**Dataset section**.
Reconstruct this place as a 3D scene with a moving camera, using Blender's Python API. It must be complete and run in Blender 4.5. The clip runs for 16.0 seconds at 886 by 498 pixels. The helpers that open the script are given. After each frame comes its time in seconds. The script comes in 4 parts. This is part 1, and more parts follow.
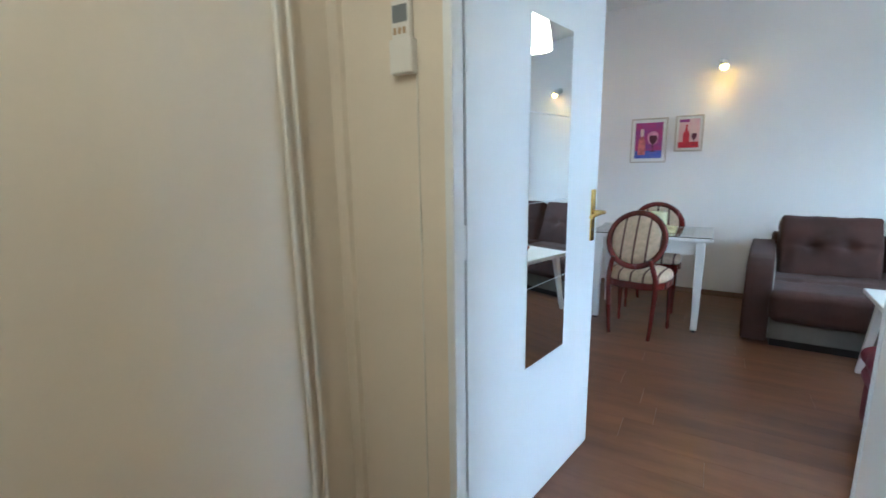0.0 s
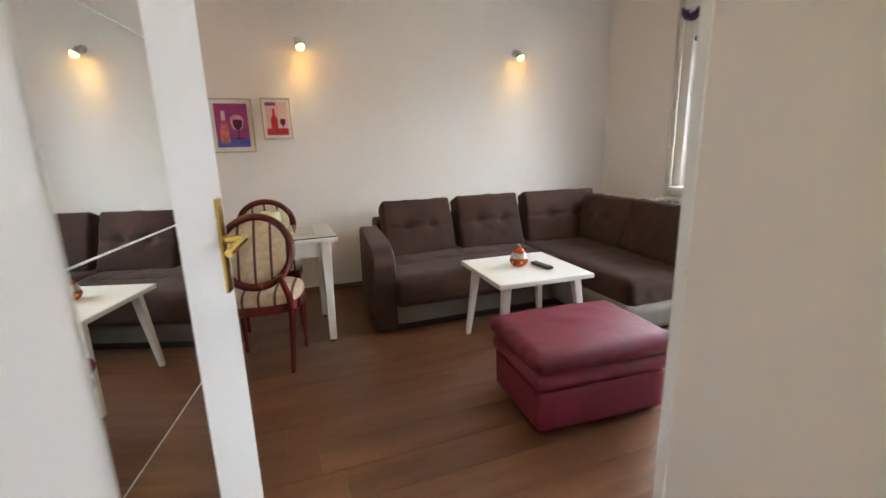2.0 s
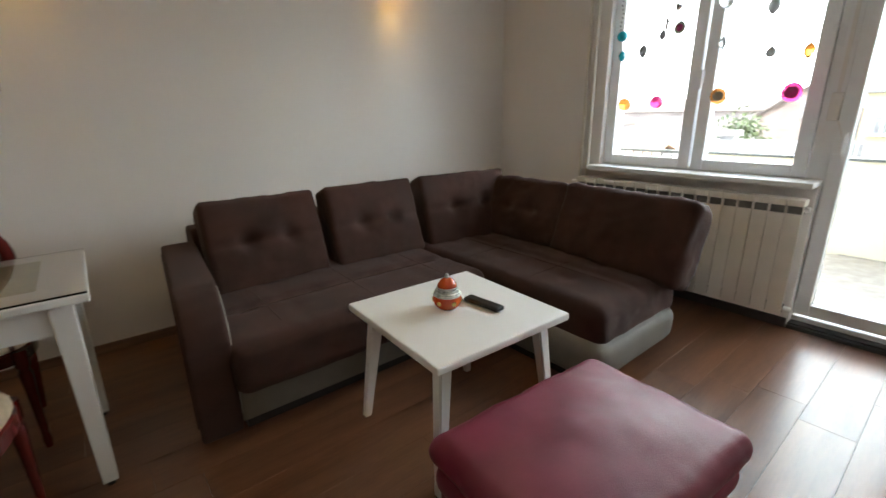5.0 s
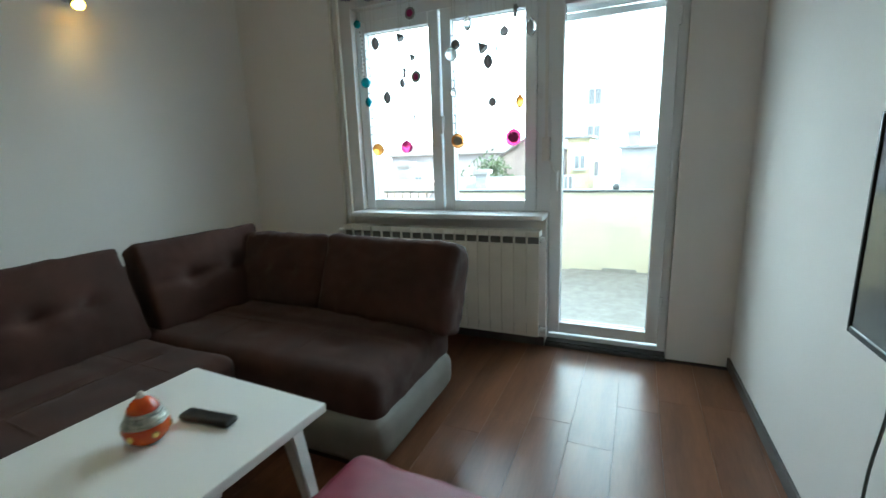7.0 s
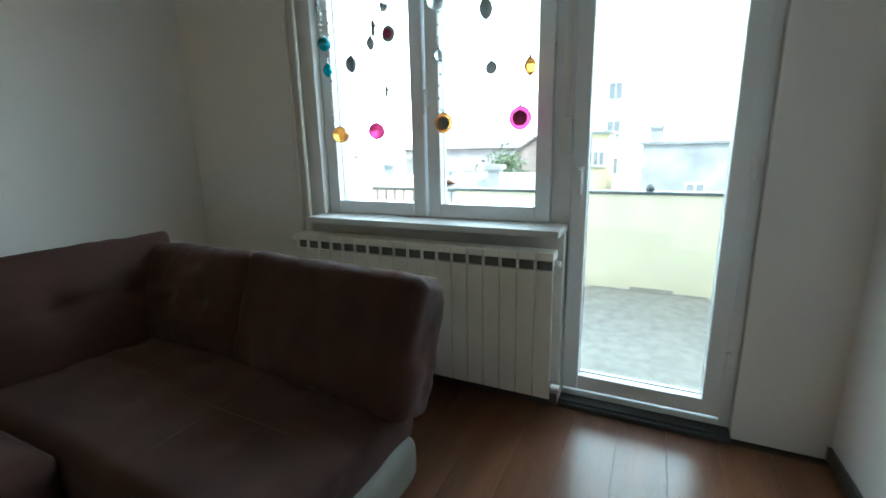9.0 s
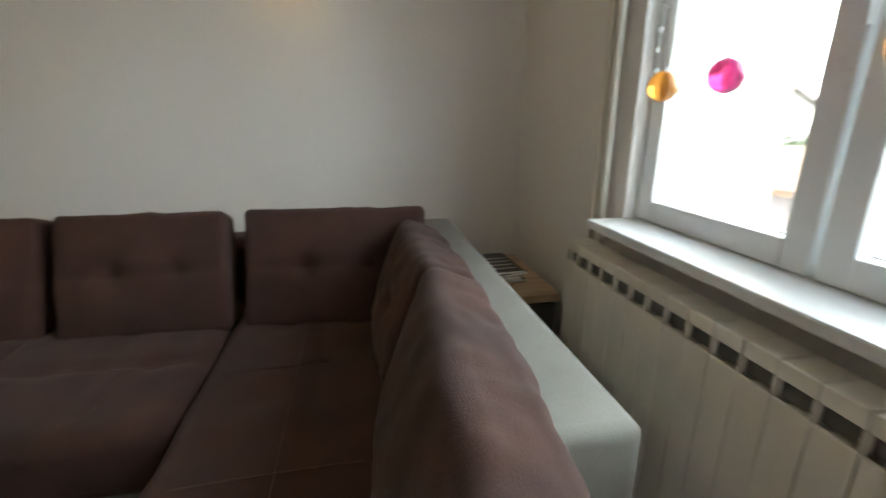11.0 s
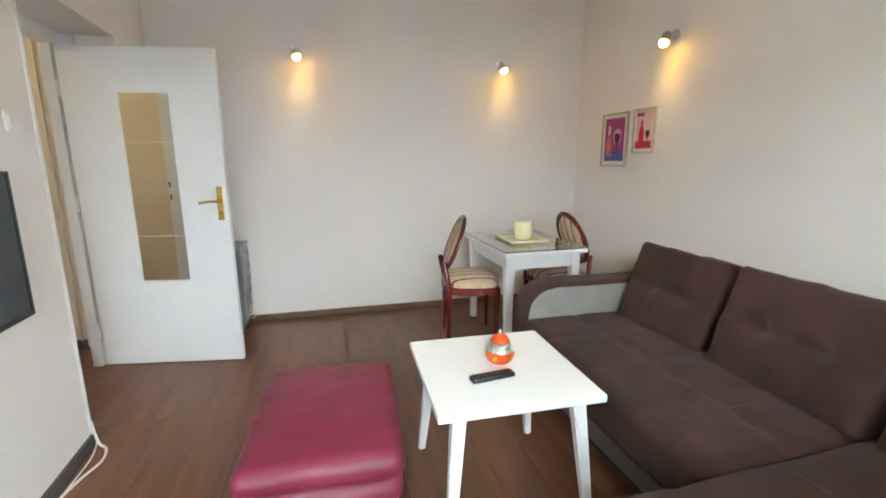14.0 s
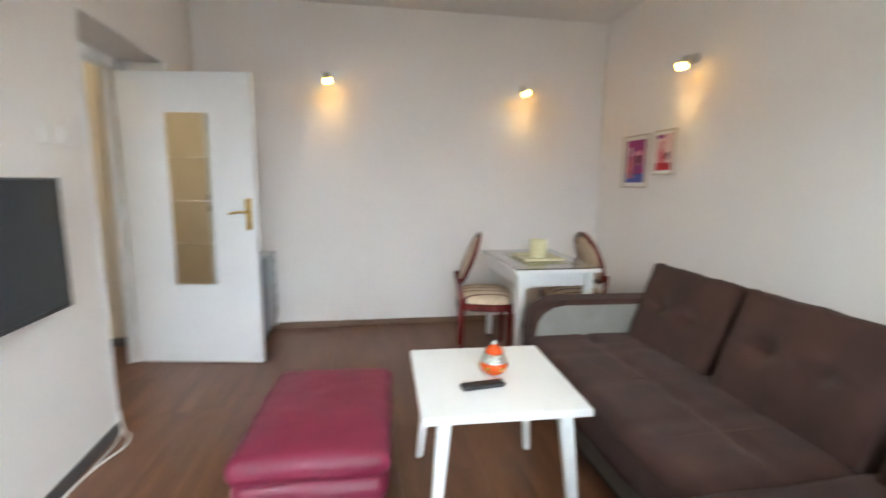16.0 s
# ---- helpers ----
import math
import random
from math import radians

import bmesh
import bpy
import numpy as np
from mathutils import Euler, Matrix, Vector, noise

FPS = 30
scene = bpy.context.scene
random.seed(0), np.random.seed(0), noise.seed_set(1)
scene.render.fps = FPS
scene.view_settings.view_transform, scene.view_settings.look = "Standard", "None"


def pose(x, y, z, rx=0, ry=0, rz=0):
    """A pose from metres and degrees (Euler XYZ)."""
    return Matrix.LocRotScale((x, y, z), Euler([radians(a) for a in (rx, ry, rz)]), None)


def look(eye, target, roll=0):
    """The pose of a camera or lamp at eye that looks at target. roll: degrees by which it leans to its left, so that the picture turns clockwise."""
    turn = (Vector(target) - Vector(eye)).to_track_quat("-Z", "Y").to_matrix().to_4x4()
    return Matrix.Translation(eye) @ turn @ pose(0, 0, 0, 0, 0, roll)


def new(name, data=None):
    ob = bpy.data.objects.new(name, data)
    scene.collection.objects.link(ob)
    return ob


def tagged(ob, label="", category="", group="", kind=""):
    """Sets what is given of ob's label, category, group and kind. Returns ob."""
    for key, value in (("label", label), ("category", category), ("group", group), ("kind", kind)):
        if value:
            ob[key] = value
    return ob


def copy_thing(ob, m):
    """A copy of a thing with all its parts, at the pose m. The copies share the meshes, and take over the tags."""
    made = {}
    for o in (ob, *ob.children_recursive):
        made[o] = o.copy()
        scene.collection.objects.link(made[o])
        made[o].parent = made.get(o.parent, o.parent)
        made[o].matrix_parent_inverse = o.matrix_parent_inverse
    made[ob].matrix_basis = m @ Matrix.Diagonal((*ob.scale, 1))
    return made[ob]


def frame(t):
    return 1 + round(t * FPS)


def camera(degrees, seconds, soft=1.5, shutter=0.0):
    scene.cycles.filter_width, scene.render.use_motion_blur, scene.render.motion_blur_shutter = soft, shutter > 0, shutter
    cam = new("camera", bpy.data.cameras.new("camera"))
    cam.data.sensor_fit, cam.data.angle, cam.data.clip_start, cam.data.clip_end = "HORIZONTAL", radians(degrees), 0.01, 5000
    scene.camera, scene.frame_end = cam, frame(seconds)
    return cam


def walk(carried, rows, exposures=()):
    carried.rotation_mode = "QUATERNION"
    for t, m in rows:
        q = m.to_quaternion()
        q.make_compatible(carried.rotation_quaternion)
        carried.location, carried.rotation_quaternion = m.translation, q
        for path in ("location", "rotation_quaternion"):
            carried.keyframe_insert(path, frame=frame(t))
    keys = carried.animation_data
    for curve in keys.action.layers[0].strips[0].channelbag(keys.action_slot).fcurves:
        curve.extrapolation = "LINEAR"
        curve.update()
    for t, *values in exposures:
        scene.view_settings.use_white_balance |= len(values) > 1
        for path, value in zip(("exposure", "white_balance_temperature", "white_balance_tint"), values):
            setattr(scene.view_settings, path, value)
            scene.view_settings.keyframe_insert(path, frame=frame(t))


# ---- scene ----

**Requirement**. Give every line above again exactly, with no pictures.

**Result of the exercise**.
Reconstruct this place as a 3D scene with a moving camera, using Blender's Python API. It must be complete and run in Blender 4.5. The clip runs for 16.0 seconds at 886 by 498 pixels. The helpers that open the script are given. After each frame comes its time in seconds. The script comes in 4 parts. This is part 1, and more parts follow.
0.0 s
2.0 s
5.0 s
7.0 s
9.0 s
11.0 s
14.0 s
16.0 s
# ---- helpers ----
import math
import random
from math import radians

import bmesh
import bpy
import numpy as np
from mathutils import Euler, Matrix, Vector, noise

FPS = 30
scene = bpy.context.scene
random.seed(0), np.random.seed(0), noise.seed_set(1)
scene.render.fps = FPS
scene.view_settings.view_transform, scene.view_settings.look = "Standard", "None"


def pose(x, y, z, rx=0, ry=0, rz=0):
    """A pose from metres and degrees (Euler XYZ)."""
    return Matrix.LocRotScale((x, y, z), Euler([radians(a) for a in (rx, ry, rz)]), None)


def look(eye, target, roll=0):
    """The pose of a camera or lamp at eye that looks at target. roll: degrees by which it leans to its left, so that the picture turns clockwise."""
    turn = (Vector(target) - Vector(eye)).to_track_quat("-Z", "Y").to_matrix().to_4x4()
    return Matrix.Translation(eye) @ turn @ pose(0, 0, 0, 0, 0, roll)


def new(name, data=None):
    ob = bpy.data.objects.new(name, data)
    scene.collection.objects.link(ob)
    return ob


def tagged(ob, label="", category="", group="", kind=""):
    """Sets what is given of ob's label, category, group and kind. Returns ob."""
    for key, value in (("label", label), ("category", category), ("group", group), ("kind", kind)):
        if value:
            ob[key] = value
    return ob


def copy_thing(ob, m):
    """A copy of a thing with all its parts, at the pose m. The copies share the meshes, and take over the tags."""
    made = {}
    for o in (ob, *ob.children_recursive):
        made[o] = o.copy()
        scene.collection.objects.link(made[o])
        made[o].parent = made.get(o.parent, o.parent)
        made[o].matrix_parent_inverse = o.matrix_parent_inverse
    made[ob].matrix_basis = m @ Matrix.Diagonal((*ob.scale, 1))
    return made[ob]


def frame(t):
    return 1 + round(t * FPS)


def camera(degrees, seconds, soft=1.5, shutter=0.0):
    scene.cycles.filter_width, scene.render.use_motion_blur, scene.render.motion_blur_shutter = soft, shutter > 0, shutter
    cam = new("camera", bpy.data.cameras.new("camera"))
    cam.data.sensor_fit, cam.data.angle, cam.data.clip_start, cam.data.clip_end = "HORIZONTAL", radians(degrees), 0.01, 5000
    scene.camera, scene.frame_end = cam, frame(seconds)
    return cam


def walk(carried, rows, exposures=()):
    carried.rotation_mode = "QUATERNION"
    for t, m in rows:
        q = m.to_quaternion()
        q.make_compatible(carried.rotation_quaternion)
        carried.location, carried.rotation_quaternion = m.translation, q
        for path in ("location", "rotation_quaternion"):
            carried.keyframe_insert(path, frame=frame(t))
    keys = carried.animation_data
    for curve in keys.action.layers[0].strips[0].channelbag(keys.action_slot).fcurves:
        curve.extrapolation = "LINEAR"
        curve.update()
    for t, *values in exposures:
        scene.view_settings.use_white_balance |= len(values) > 1
        for path, value in zip(("exposure", "white_balance_temperature", "white_balance_tint"), values):
            setattr(scene.view_settings, path, value)
            scene.view_settings.keyframe_insert(path, frame=frame(t))


# ---- scene ----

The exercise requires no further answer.